Reproduce the material word for word; the images stay out.

::::::::

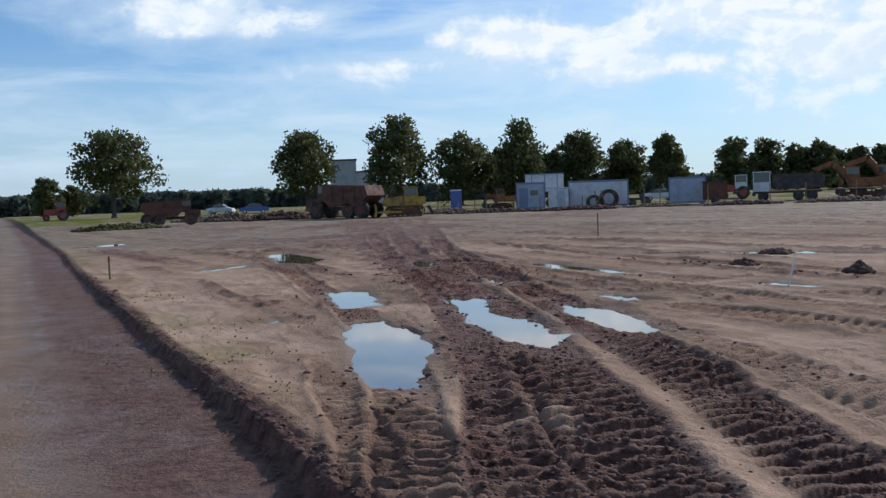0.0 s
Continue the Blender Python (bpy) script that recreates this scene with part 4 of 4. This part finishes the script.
def crawler(parent, length, h, width, y):
    bm = bmesh.new()
    r = h / 2
    n = 44
    run = 2 * (length - h) + math.pi * h
    for k in range(n):
        s = k / n * run
        flat = length - h
        if s < flat:
            x, z, a = -flat / 2 + s, 0.0, 0.0
        elif s < flat + math.pi * r:
            a = (s - flat) / r
            x, z = flat / 2 + math.sin(a) * r, r - math.cos(a) * r
        elif s < 2 * flat + math.pi * r:
            x, z, a = flat / 2 - (s - flat - math.pi * r), h, math.pi
        else:
            a = math.pi + (s - 2 * flat - math.pi * r) / r
            x, z = -flat / 2 + math.sin(a) * r, r - math.cos(a) * r
        box(bm, (run / n * 0.9, width, 0.07), (x, y, z), turn=Matrix.Rotation(-a, 4, "Y"))
    track = part("crawler_track", bm, DARK, parent)
    bm = bmesh.new()
    box(bm, (length - h * 0.8, width * 0.7, h * 0.45), (0, y, r), 0.04)
    for k in range(6):
        disc(bm, r * 0.5, width * 0.8, (-length / 2 + r + k * (length - h) / 5, y, r * 0.6), "y", 12)
    part("track_frame", bm, RUST, track)


def container(where, heading, length, label, paint, trim, width=2.44, tall=2.6, door=True, lift=0.15):
    ob = thing("site_container", label, "container", where, heading, "containers of the site yard")
    bm = bmesh.new()
    box(bm, (length - 0.1, width - 0.1, tall - 0.1), (0, 0, lift + tall / 2), 0.01)
    for side in (-1, 1):
        for k in range(int(length / 0.24)):
            box(bm, (0.12, 0.05, tall - 0.35), (-length / 2 + 0.22 + k * 0.24, side * (width / 2 - 0.05), lift + tall / 2))
    part("shell", bm, paint, ob)
    for x in (-1, 1):
        for y in (-1, 1):
            part("corner_post", boxes(((0.14, 0.14, tall), (x * (length / 2 - 0.06), y * (width / 2 - 0.05), lift + tall / 2), 0.01)), trim, ob)
    for y in (-1, 1):
        part("top_rail", boxes(((length - 0.28, 0.1, 0.16), (0, y * (width / 2 - 0.04), lift + tall - 0.07))), trim, ob)
        part("bottom_rail", boxes(((length - 0.28, 0.1, 0.16), (0, y * (width / 2 - 0.04), lift + 0.08))), trim, ob)
    part("roof", boxes(((length + 0.02, width + 0.02, 0.05), (0, 0, lift + tall + 0.02))), trim, ob)
    for x in (-1, 1):
        for y in (-1, 1):
            part("footing", boxes(((0.4, 0.3, lift + 0.3), (x * (length / 2 - 0.4), y * (width / 2 - 0.3), lift / 2 - 0.15))), CONCRETE, ob)
    if door:
        leaf = part("door", boxes(((0.86, 0.05, 2.0), (-length / 2 + 0.75, -width / 2 - 0.02, lift + 1.06), 0.01)), trim, ob)
        part("handle", boxes(((0.12, 0.05, 0.04), (-length / 2 + 1.05, -width / 2 - 0.06, lift + 1.05))), DARK, leaf)
        pane = part("window", boxes(((0.9, 0.05, 0.7), (length / 2 - 1.1, -width / 2 - 0.02, lift + 1.6), 0.01)), WHITE, ob)
        part("pane", boxes(((0.78, 0.03, 0.58), (length / 2 - 1.1, -width / 2 - 0.045, lift + 1.6))), GLASS, pane)
    return ob


p, h = yard(9.35, 100)
container(p, h, 6.06, "long white site container with blue-grey edges", WHITE, BLUEGREY, door=False)
p, h = yard(5.35, 98)
ob = container(p, h, 2.9, "short blue-grey site container with double doors", PALEBLUE, BLUEGREY)
p, h = yard(7.0, 97.2)
shed = thing("tool_shed", "pale wooden tool shed with a sloping roof", "shed", p, h)
bm = bmesh.new()
profile(bm, [(-1.0, 0), (1.0, 0), (1.0, 2.05), (-1.0, 2.25)], 1.8)
part("wall", bm, WHITE, shed)
part("roof", boxes(((2.35, 2.1, 0.07), (0, 0, 2.22), 0, Matrix.Rotation(radians(5.7), 4, "Y"))), PLASTIC, shed)
part("door", boxes(((0.8, 0.05, 1.8), (0.25, -0.92, 0.95), 0.01)), PALEBLUE, shed)
p, h = yard(6.2, 107)
cabin = thing("mobile_cabin", "white mobile cabin standing high on a wheeled chassis", "cabin", p, h)
part("shell", boxes(((4.2, 2.3, 1.9), (0, 0, 2.75), 0.05)), WHITE, cabin)
for x in (-1.4, 0.05, 1.4):
    part("panel_joint", boxes(((0.1, 0.05, 1.86), (x, -1.15, 2.75))), BLUEGREY, cabin)
part("roof", boxes(((4.4, 2.5, 0.1), (0, 0, 3.74), 0.02)), BLUEGREY, cabin)
part("chassis", boxes(((4.4, 1.6, 0.3), (0, 0, 1.55)), ((0.2, 0.2, 1.6), (-1.9, 0.6, 0.7)), ((0.2, 0.2, 1.6), (1.9, 0.6, 0.7)), ((0.2, 0.2, 1.6), (-1.9, -0.6, 0.7)), ((0.2, 0.2, 1.6), (1.9, -0.6, 0.7))), DARK, cabin)
for x in (-0.6, 0.6):
    wheel(cabin, x, -0.9, 0.55, 0.3)
p, h = yard(14.45, 100)
container(p, h, 3.6, "pale blue-grey site container, weathered", PALEBLUE, BLUEGREY, door=False)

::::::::

• WRITTEN ANSWER:
0.0 s
Continue the Blender Python (bpy) script that recreates this scene with part 4 of 4. This part finishes the script.
def crawler(parent, length, h, width, y):
    bm = bmesh.new()
    r = h / 2
    n = 44
    run = 2 * (length - h) + math.pi * h
    for k in range(n):
        s = k / n * run
        flat = length - h
        if s < flat:
            x, z, a = -flat / 2 + s, 0.0, 0.0
        elif s < flat + math.pi * r:
            a = (s - flat) / r
            x, z = flat / 2 + math.sin(a) * r, r - math.cos(a) * r
        elif s < 2 * flat + math.pi * r:
            x, z, a = flat / 2 - (s - flat - math.pi * r), h, math.pi
        else:
            a = math.pi + (s - 2 * flat - math.pi * r) / r
            x, z = -flat / 2 + math.sin(a) * r, r - math.cos(a) * r
        box(bm, (run / n * 0.9, width, 0.07), (x, y, z), turn=Matrix.Rotation(-a, 4, "Y"))
    track = part("crawler_track", bm, DARK, parent)
    bm = bmesh.new()
    box(bm, (length - h * 0.8, width * 0.7, h * 0.45), (0, y, r), 0.04)
    for k in range(6):
        disc(bm, r * 0.5, width * 0.8, (-length / 2 + r + k * (length - h) / 5, y, r * 0.6), "y", 12)
    part("track_frame", bm, RUST, track)


def container(where, heading, length, label, paint, trim, width=2.44, tall=2.6, door=True, lift=0.15):
    ob = thing("site_container", label, "container", where, heading, "containers of the site yard")
    bm = bmesh.new()
    box(bm, (length - 0.1, width - 0.1, tall - 0.1), (0, 0, lift + tall / 2), 0.01)
    for side in (-1, 1):
        for k in range(int(length / 0.24)):
            box(bm, (0.12, 0.05, tall - 0.35), (-length / 2 + 0.22 + k * 0.24, side * (width / 2 - 0.05), lift + tall / 2))
    part("shell", bm, paint, ob)
    for x in (-1, 1):
        for y in (-1, 1):
            part("corner_post", boxes(((0.14, 0.14, tall), (x * (length / 2 - 0.06), y * (width / 2 - 0.05), lift + tall / 2), 0.01)), trim, ob)
    for y in (-1, 1):
        part("top_rail", boxes(((length - 0.28, 0.1, 0.16), (0, y * (width / 2 - 0.04), lift + tall - 0.07))), trim, ob)
        part("bottom_rail", boxes(((length - 0.28, 0.1, 0.16), (0, y * (width / 2 - 0.04), lift + 0.08))), trim, ob)
    part("roof", boxes(((length + 0.02, width + 0.02, 0.05), (0, 0, lift + tall + 0.02))), trim, ob)
    for x in (-1, 1):
        for y in (-1, 1):
            part("footing", boxes(((0.4, 0.3, lift + 0.3), (x * (length / 2 - 0.4), y * (width / 2 - 0.3), lift / 2 - 0.15))), CONCRETE, ob)
    if door:
        leaf = part("door", boxes(((0.86, 0.05, 2.0), (-length / 2 + 0.75, -width / 2 - 0.02, lift + 1.06), 0.01)), trim, ob)
        part("handle", boxes(((0.12, 0.05, 0.04), (-length / 2 + 1.05, -width / 2 - 0.06, lift + 1.05))), DARK, leaf)
        pane = part("window", boxes(((0.9, 0.05, 0.7), (length / 2 - 1.1, -width / 2 - 0.02, lift + 1.6), 0.01)), WHITE, ob)
        part("pane", boxes(((0.78, 0.03, 0.58), (length / 2 - 1.1, -width / 2 - 0.045, lift + 1.6))), GLASS, pane)
    return ob


p, h = yard(9.35, 100)
container(p, h, 6.06, "long white site container with blue-grey edges", WHITE, BLUEGREY, door=False)
p, h = yard(5.35, 98)
ob = container(p, h, 2.9, "short blue-grey site container with double doors", PALEBLUE, BLUEGREY)
p, h = yard(7.0, 97.2)
shed = thing("tool_shed", "pale wooden tool shed with a sloping roof", "shed", p, h)
bm = bmesh.new()
profile(bm, [(-1.0, 0), (1.0, 0), (1.0, 2.05), (-1.0, 2.25)], 1.8)
part("wall", bm, WHITE, shed)
part("roof", boxes(((2.35, 2.1, 0.07), (0, 0, 2.22), 0, Matrix.Rotation(radians(5.7), 4, "Y"))), PLASTIC, shed)
part("door", boxes(((0.8, 0.05, 1.8), (0.25, -0.92, 0.95), 0.01)), PALEBLUE, shed)
p, h = yard(6.2, 107)
cabin = thing("mobile_cabin", "white mobile cabin standing high on a wheeled chassis", "cabin", p, h)
part("shell", boxes(((4.2, 2.3, 1.9), (0, 0, 2.75), 0.05)), WHITE, cabin)
for x in (-1.4, 0.05, 1.4):
    part("panel_joint", boxes(((0.1, 0.05, 1.86), (x, -1.15, 2.75))), BLUEGREY, cabin)
part("roof", boxes(((4.4, 2.5, 0.1), (0, 0, 3.74), 0.02)), BLUEGREY, cabin)
part("chassis", boxes(((4.4, 1.6, 0.3), (0, 0, 1.55)), ((0.2, 0.2, 1.6), (-1.9, 0.6, 0.7)), ((0.2, 0.2, 1.6), (1.9, 0.6, 0.7)), ((0.2, 0.2, 1.6), (-1.9, -0.6, 0.7)), ((0.2, 0.2, 1.6), (1.9, -0.6, 0.7))), DARK, cabin)
for x in (-0.6, 0.6):
    wheel(cabin, x, -0.9, 0.55, 0.3)
p, h = yard(14.45, 100)
container(p, h, 3.6, "pale blue-grey site container, weathered", PALEBLUE, BLUEGREY, door=False)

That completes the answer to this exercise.